----- RECORDS PROVIDED
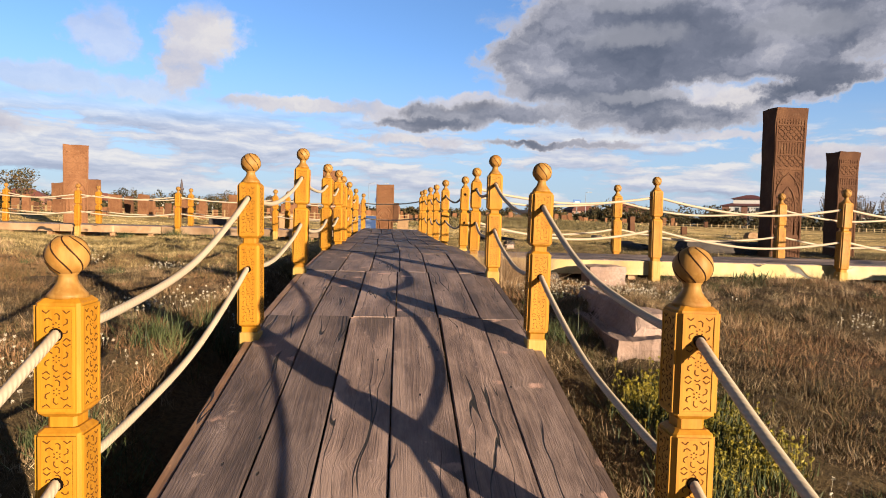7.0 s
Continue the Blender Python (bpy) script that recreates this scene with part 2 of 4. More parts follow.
# decking in three tones: planks darker from y 5, darkest from y 11
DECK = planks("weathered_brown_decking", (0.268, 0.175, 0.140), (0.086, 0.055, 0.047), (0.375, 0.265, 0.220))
MIDDECK = planks("mid_brown_decking", (0.180, 0.122, 0.103), (0.062, 0.043, 0.037), (0.250, 0.178, 0.150))
DARKDECK = planks("dark_brown_decking", (0.112, 0.073, 0.057), (0.040, 0.026, 0.021), (0.150, 0.103, 0.080))
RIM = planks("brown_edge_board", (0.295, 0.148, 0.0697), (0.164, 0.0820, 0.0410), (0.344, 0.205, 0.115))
FASCIA = planks("pale_yellow_board", (0.312, 0.242, 0.0902), (0.246, 0.176, 0.0615), (0.344, 0.279, 0.139))
TANBOARD = planks("tan_board", (0.221, 0.135, 0.0697), (0.148, 0.0861, 0.0426), (0.262, 0.18, 0.111))


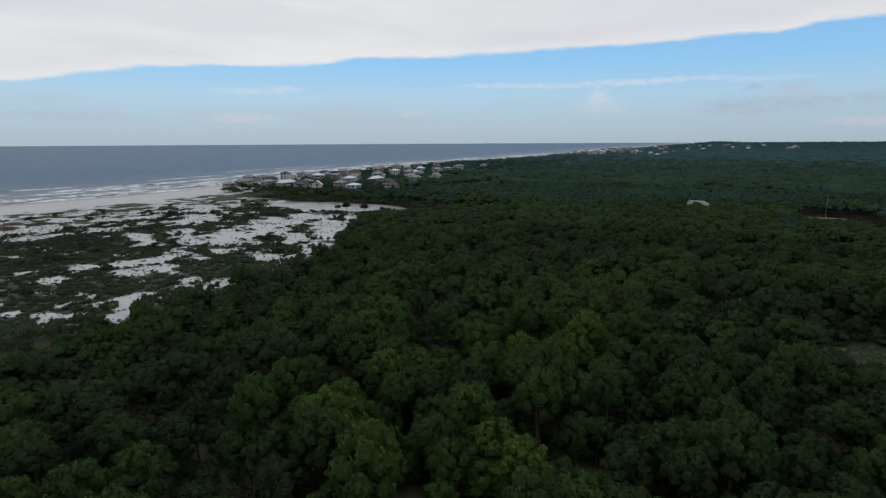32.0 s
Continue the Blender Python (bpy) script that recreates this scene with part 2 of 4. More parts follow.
def water_material(name, colour, rough, scale, strength, gloss=0.5, shoal=(0.17, 0.20, 0.205)):
    m, n, b = material(name, rough, gloss)
    p = spot(n)
    q = n.add("ShaderNodeMapping")
    n.put(q.inputs["Vector"], p)
    q.inputs["Rotation"].default_value, q.inputs["Scale"].default_value = (0, 0, radians(-18)), (2.6, 1.0, 1.0)
    w = n.noise(q.outputs[0], scale, 6.0, 0.6)
    broad = n.noise(q.outputs[0], scale * 0.09, 4.0)
    streak = n.step(n.noise(q.outputs[0], scale * 0.3, 7.0, 0.75), 0.44, 0.66)
    tone = n.mix(broad, colour, tuple(c * 1.7 for c in colour))
    swell = n.step(n.noise(q.outputs[0], scale * 0.03, 7.0, 0.7), 0.40, 0.66)
    tone = n.mix(n.math("MULTIPLY", swell, 0.8), tone, tuple(1.5 * c + 0.08 * sum(colour) for c in colour))
    tone = n.mix(n.attribute("shoal"), tone, shoal)
    n.put(b.inputs["Base Color"], n.mix(n.math("MULTIPLY", streak, 0.4), tone, tuple(1.5 * c + 0.15 * sum(colour) for c in colour)))
    b.inputs["IOR"].default_value = 1.33
    bump(n, b, w, strength, 1.0)
    return m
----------
Copy the material exactly. Do not include the pictures.

7.0 s
Continue the Blender Python (bpy) script that recreates this scene with part 2 of 4. More parts follow.
# decking in three tones: planks darker from y 5, darkest from y 11
DECK = planks("weathered_brown_decking", (0.268, 0.175, 0.140), (0.086, 0.055, 0.047), (0.375, 0.265, 0.220))
MIDDECK = planks("mid_brown_decking", (0.180, 0.122, 0.103), (0.062, 0.043, 0.037), (0.250, 0.178, 0.150))
DARKDECK = planks("dark_brown_decking", (0.112, 0.073, 0.057), (0.040, 0.026, 0.021), (0.150, 0.103, 0.080))
RIM = planks("brown_edge_board", (0.295, 0.148, 0.0697), (0.164, 0.0820, 0.0410), (0.344, 0.205, 0.115))
FASCIA = planks("pale_yellow_board", (0.312, 0.242, 0.0902), (0.246, 0.176, 0.0615), (0.344, 0.279, 0.139))
TANBOARD = planks("tan_board", (0.221, 0.135, 0.0697), (0.148, 0.0861, 0.0426), (0.262, 0.18, 0.111))


32.0 s
Continue the Blender Python (bpy) script that recreates this scene with part 2 of 4. More parts follow.
def water_material(name, colour, rough, scale, strength, gloss=0.5, shoal=(0.17, 0.20, 0.205)):
    m, n, b = material(name, rough, gloss)
    p = spot(n)
    q = n.add("ShaderNodeMapping")
    n.put(q.inputs["Vector"], p)
    q.inputs["Rotation"].default_value, q.inputs["Scale"].default_value = (0, 0, radians(-18)), (2.6, 1.0, 1.0)
    w = n.noise(q.outputs[0], scale, 6.0, 0.6)
    broad = n.noise(q.outputs[0], scale * 0.09, 4.0)
    streak = n.step(n.noise(q.outputs[0], scale * 0.3, 7.0, 0.75), 0.44, 0.66)
    tone = n.mix(broad, colour, tuple(c * 1.7 for c in colour))
    swell = n.step(n.noise(q.outputs[0], scale * 0.03, 7.0, 0.7), 0.40, 0.66)
    tone = n.mix(n.math("MULTIPLY", swell, 0.8), tone, tuple(1.5 * c + 0.08 * sum(colour) for c in colour))
    tone = n.mix(n.attribute("shoal"), tone, shoal)
    n.put(b.inputs["Base Color"], n.mix(n.math("MULTIPLY", streak, 0.4), tone, tuple(1.5 * c + 0.15 * sum(colour) for c in colour)))
    b.inputs["IOR"].default_value = 1.33
    bump(n, b, w, strength, 1.0)
    return m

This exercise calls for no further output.